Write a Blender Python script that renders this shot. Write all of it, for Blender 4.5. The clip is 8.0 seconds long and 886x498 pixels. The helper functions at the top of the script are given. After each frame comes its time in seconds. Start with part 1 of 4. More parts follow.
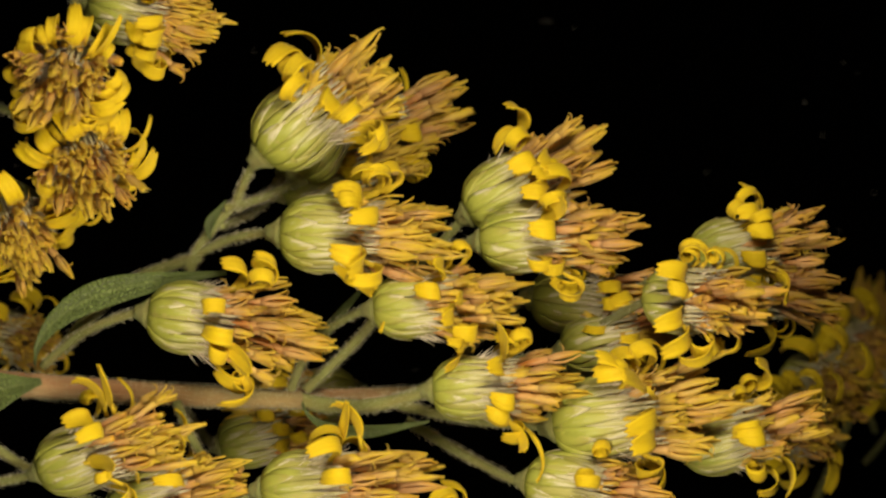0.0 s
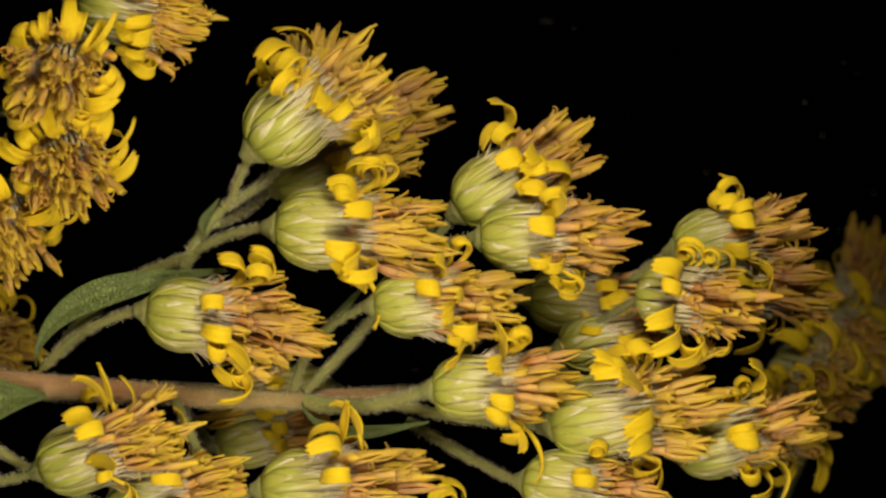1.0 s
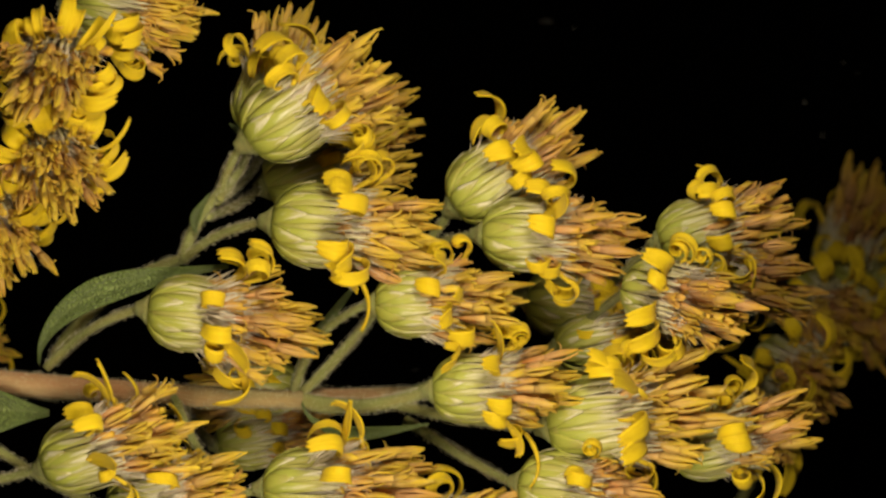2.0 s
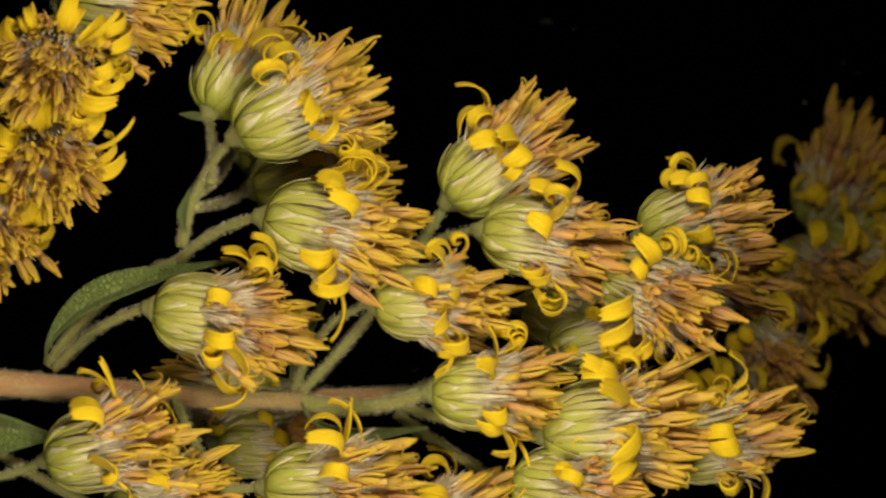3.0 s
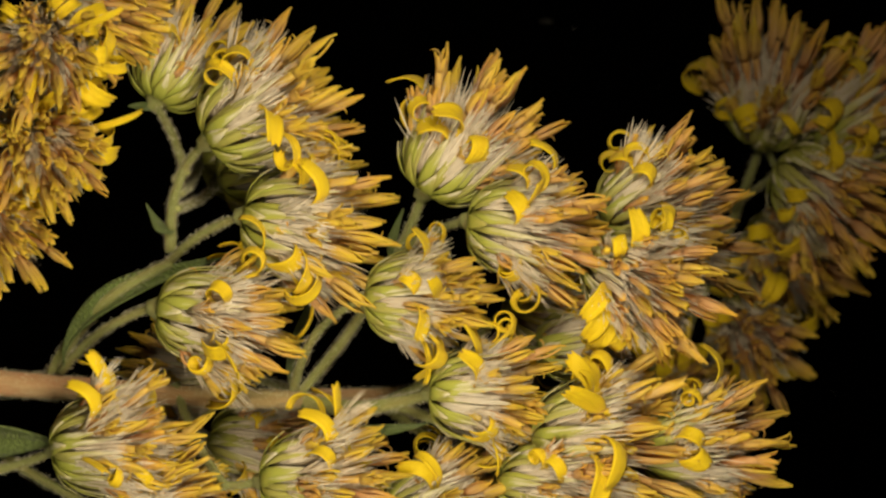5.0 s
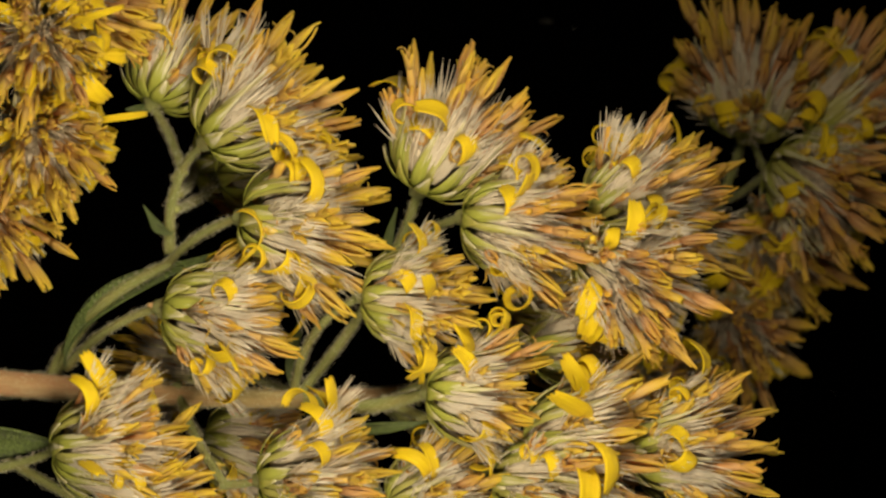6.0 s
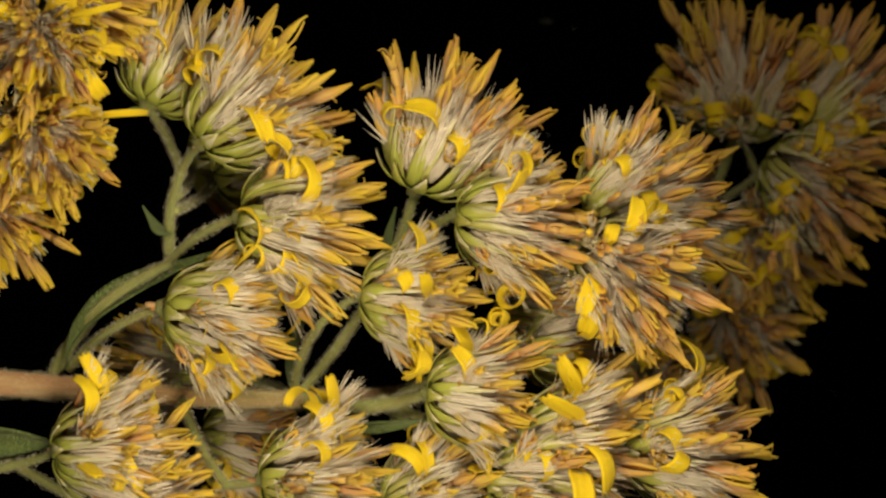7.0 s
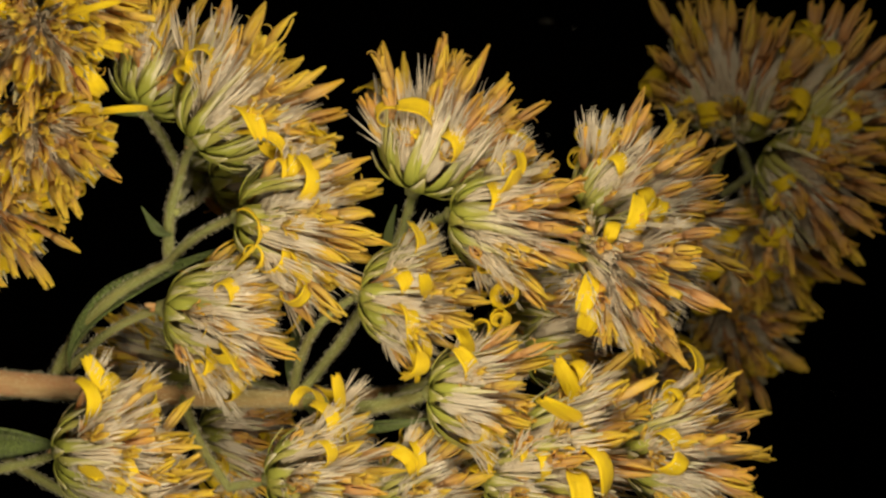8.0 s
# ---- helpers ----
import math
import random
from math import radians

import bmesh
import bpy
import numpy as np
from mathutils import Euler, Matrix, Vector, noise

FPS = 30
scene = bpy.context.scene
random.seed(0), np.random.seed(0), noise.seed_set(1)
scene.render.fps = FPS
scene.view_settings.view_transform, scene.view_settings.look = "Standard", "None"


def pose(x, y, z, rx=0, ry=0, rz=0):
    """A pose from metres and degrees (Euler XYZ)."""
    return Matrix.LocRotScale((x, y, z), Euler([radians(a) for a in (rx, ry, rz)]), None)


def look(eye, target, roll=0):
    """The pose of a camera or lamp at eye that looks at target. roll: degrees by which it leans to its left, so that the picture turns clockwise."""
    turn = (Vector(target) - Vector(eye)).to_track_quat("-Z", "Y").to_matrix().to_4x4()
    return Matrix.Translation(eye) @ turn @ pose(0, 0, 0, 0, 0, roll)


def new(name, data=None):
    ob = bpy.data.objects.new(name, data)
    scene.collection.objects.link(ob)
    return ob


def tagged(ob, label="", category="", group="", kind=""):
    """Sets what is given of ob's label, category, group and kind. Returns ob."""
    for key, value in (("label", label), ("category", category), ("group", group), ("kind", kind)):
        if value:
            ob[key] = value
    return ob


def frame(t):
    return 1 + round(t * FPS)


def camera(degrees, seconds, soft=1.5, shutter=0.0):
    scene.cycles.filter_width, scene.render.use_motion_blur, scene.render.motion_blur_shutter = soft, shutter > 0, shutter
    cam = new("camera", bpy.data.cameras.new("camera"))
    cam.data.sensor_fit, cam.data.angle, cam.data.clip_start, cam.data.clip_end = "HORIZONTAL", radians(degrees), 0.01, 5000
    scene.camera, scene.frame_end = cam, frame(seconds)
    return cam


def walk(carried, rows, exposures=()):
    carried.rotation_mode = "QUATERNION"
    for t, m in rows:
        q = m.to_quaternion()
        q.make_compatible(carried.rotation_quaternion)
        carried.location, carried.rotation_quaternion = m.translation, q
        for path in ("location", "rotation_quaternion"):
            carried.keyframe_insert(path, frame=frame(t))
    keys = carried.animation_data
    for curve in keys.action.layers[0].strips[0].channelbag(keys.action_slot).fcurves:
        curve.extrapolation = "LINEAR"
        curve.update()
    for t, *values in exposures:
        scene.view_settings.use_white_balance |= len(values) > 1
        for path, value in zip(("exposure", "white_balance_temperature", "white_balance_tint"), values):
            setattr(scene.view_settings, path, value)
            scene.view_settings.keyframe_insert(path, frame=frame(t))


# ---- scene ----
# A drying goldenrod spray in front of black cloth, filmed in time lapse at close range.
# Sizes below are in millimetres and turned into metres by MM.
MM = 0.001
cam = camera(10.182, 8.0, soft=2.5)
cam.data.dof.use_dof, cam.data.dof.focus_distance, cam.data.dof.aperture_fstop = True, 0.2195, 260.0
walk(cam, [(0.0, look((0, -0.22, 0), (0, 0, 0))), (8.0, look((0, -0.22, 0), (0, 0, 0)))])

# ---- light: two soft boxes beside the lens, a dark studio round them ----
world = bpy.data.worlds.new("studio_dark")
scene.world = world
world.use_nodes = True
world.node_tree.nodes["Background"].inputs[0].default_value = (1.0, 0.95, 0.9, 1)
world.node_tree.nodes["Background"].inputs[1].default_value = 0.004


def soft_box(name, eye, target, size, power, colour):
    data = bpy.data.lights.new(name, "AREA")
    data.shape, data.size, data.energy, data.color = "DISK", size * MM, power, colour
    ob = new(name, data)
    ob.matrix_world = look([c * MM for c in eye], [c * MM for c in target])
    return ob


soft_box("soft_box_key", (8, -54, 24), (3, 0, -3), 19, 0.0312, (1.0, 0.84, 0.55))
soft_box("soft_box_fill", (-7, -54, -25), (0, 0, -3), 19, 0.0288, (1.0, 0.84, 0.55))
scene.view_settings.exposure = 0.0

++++

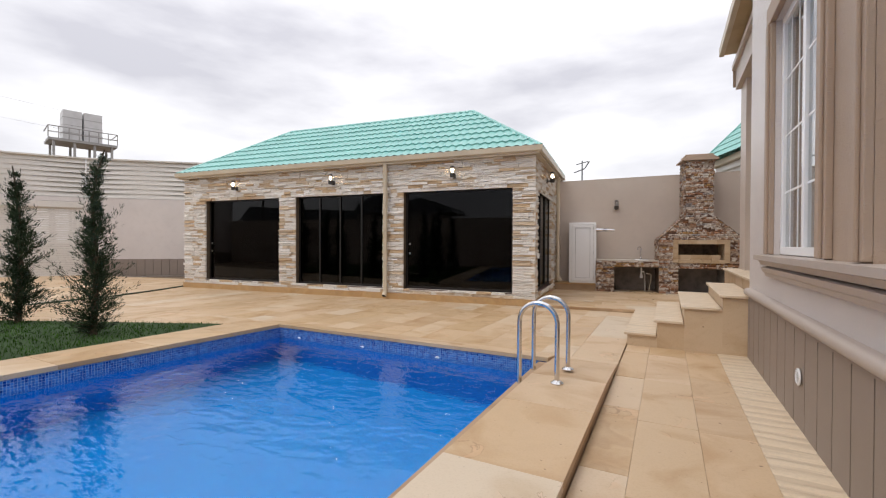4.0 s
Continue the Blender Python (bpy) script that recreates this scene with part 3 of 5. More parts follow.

++++

Exactly the lines from the one with "Write a Blender" through the one with "ob[key] = value" are to be reproduced, and no pictures with them.

Write a Blender Python script that renders this shot. Write all of it, for Blender 4.5. The clip is 8.0 seconds long and 886x498 pixels. The helper functions at the top of the script are given. After each frame comes its time in seconds. Start with part 1 of 4. More parts follow.
0.0 s
1.0 s
2.0 s
3.0 s
5.0 s
6.0 s
7.0 s
8.0 s
# ---- helpers ----
import math
import random
from math import radians

import bmesh
import bpy
import numpy as np
from mathutils import Euler, Matrix, Vector, noise

FPS = 30
scene = bpy.context.scene
random.seed(0), np.random.seed(0), noise.seed_set(1)
scene.render.fps = FPS
scene.view_settings.view_transform, scene.view_settings.look = "Standard", "None"


def pose(x, y, z, rx=0, ry=0, rz=0):
    """A pose from metres and degrees (Euler XYZ)."""
    return Matrix.LocRotScale((x, y, z), Euler([radians(a) for a in (rx, ry, rz)]), None)


def look(eye, target, roll=0):
    """The pose of a camera or lamp at eye that looks at target. roll: degrees by which it leans to its left, so that the picture turns clockwise."""
    turn = (Vector(target) - Vector(eye)).to_track_quat("-Z", "Y").to_matrix().to_4x4()
    return Matrix.Translation(eye) @ turn @ pose(0, 0, 0, 0, 0, roll)


def new(name, data=None):
    ob = bpy.data.objects.new(name, data)
    scene.collection.objects.link(ob)
    return ob


def tagged(ob, label="", category="", group="", kind=""):
    """Sets what is given of ob's label, category, group and kind. Returns ob."""
    for key, value in (("label", label), ("category", category), ("group", group), ("kind", kind)):
        if value:
            ob[key] = value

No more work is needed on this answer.